Lapvona
- First edition (US)
- Author: Ottessa Moshfegh
- Language: English
- Publisher: Penguin Press (US) Jonathan Cape (UK)
- Publication date: June 21, 2022
- Publication place: United States
- Media type: Print, e-book, audiobook
- Pages: 320
- ISBN: 978-0-5933-0026-8 (hardcover)
- Preceded by: Death in Her Hands

= Lapvona =

2022 novel by Ottessa Moshfegh

Lapvona is a 2022 novel by Ottessa Moshfegh. It is Moshfegh's fourth novel.

==Synopsis==
In Lapvona, a corrupt medieval fiefdom, deformed 13-year-old Marek lives with his cruel shepherd father Jude and was nursed from birth by the village alchemist. When Marek commits a crime, the cruel lord Villiam demands that Jude give Marek to him as reparations, and Marek goes to live in his castle.
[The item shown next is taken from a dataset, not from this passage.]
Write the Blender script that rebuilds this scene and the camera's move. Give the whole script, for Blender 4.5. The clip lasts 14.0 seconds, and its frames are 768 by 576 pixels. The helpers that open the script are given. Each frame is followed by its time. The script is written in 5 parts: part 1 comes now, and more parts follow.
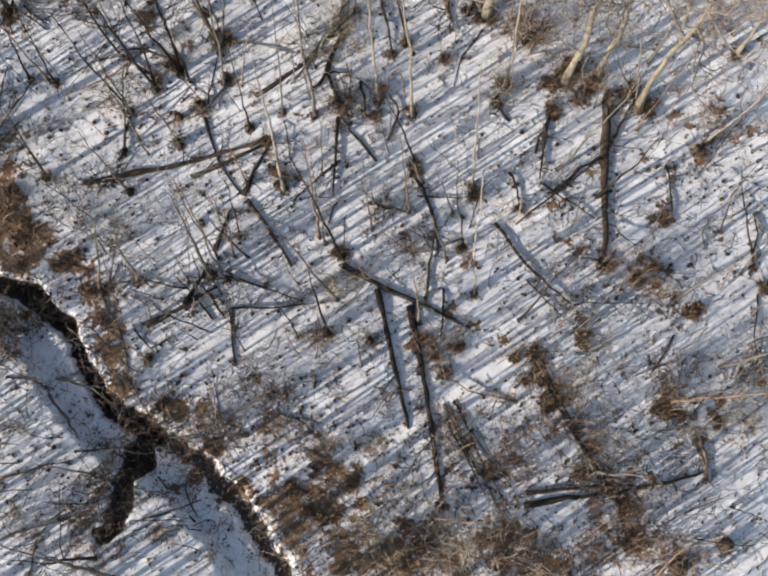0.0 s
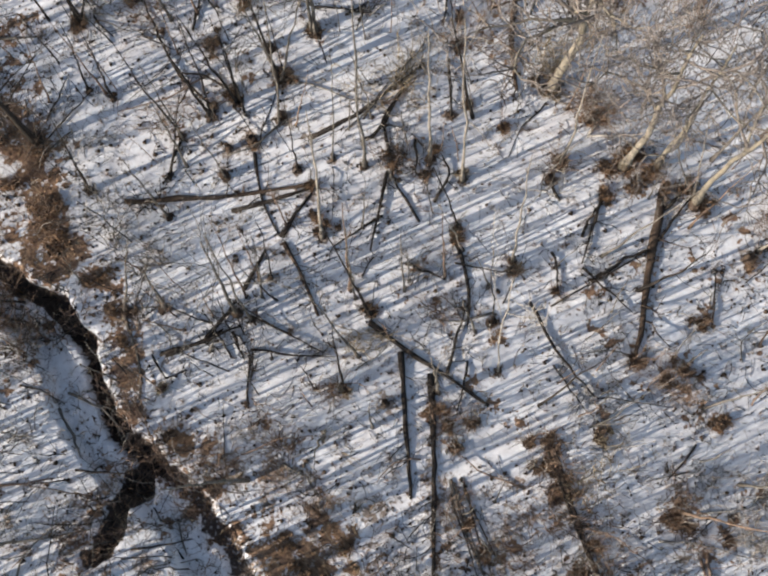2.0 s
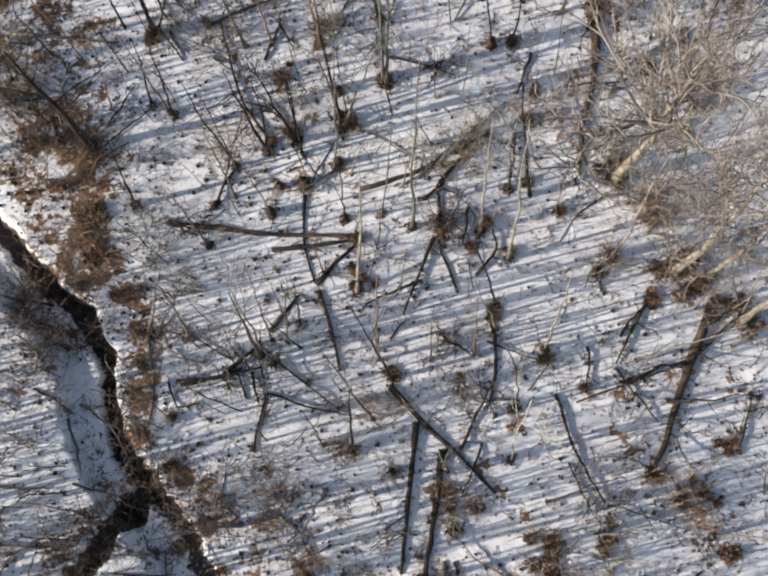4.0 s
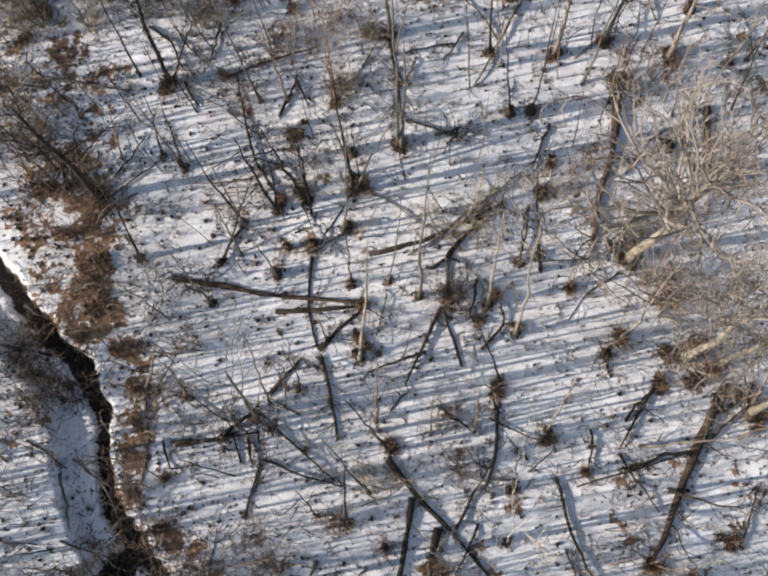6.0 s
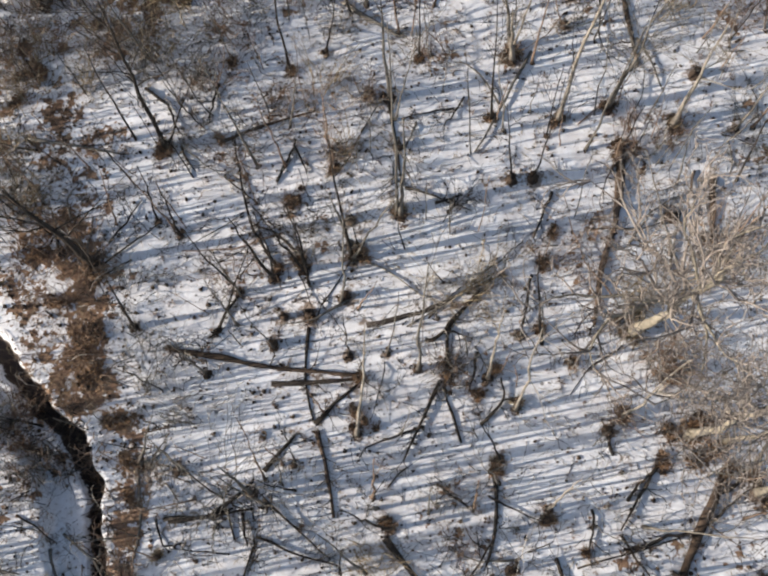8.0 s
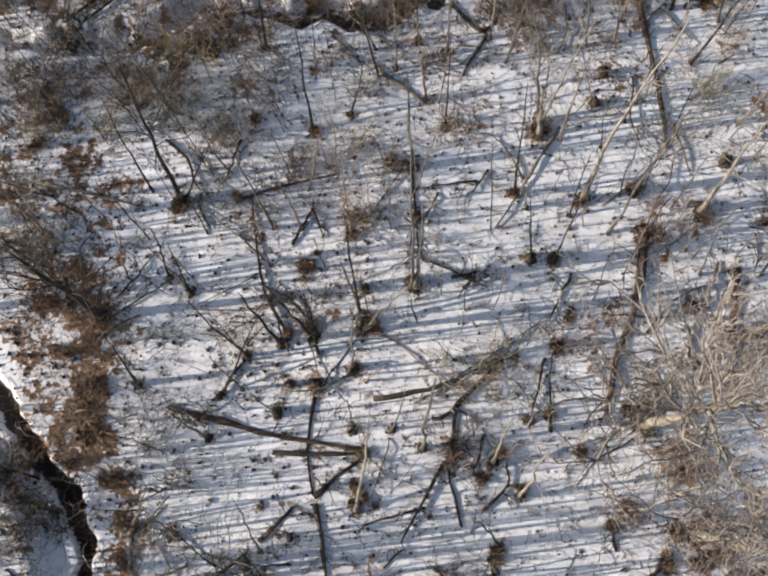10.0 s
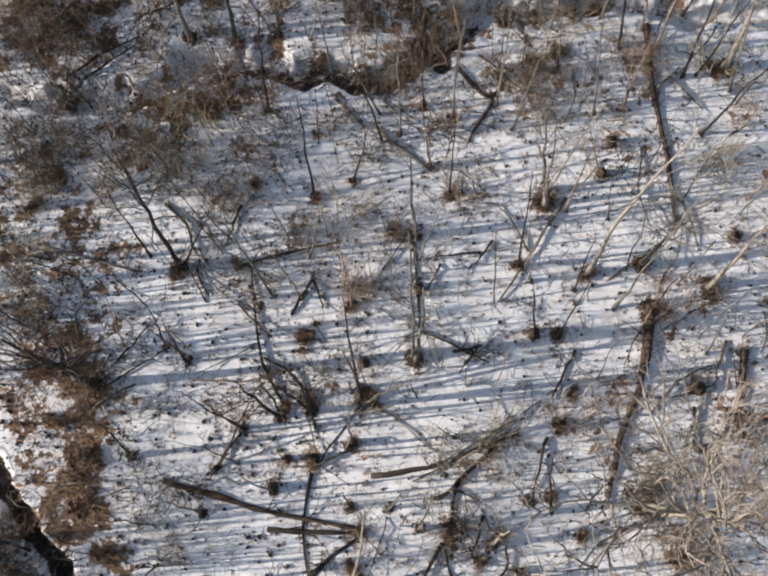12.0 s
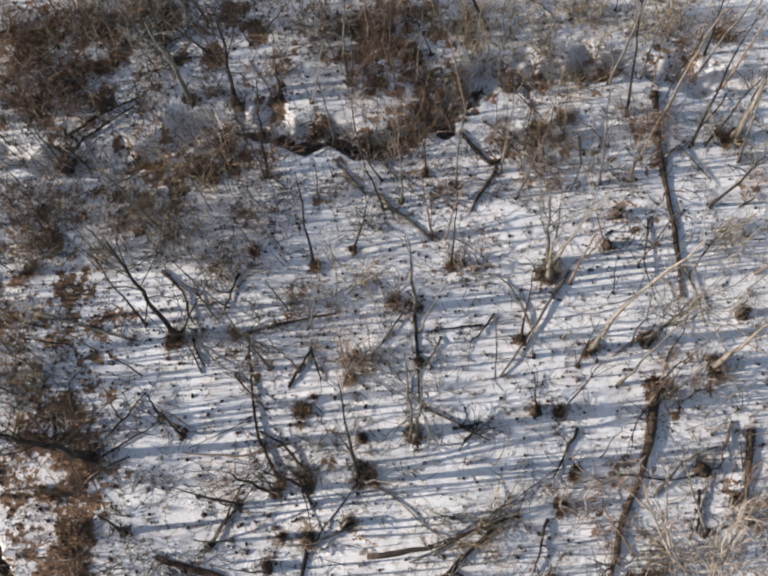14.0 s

Now suddenly thrust into noble life, Marek is caught in a deathly power struggle of corruption and debauchery.

==Background==
Lapvona was written by Moshfegh during the COVID-19 pandemic and was announced on April 12, 2021. The novel was published by Penguin Press on June 21, 2022.

==Reception==
In a review for the New York Times, Dwight Garner criticized the novel for lacking Moshfegh's typical wit, and that it is "narrow in its emotional range, a bleak, meandering and muddy-soled mix of fairy tale and folk horror." Kirkus Reviews compared the novel to Moshfegh's earlier works and found the tone "stiff" and the plot "meandering". The reviewer at Publishers Weekly, however, found the book "deliriously quirky" and declared it "a triumph".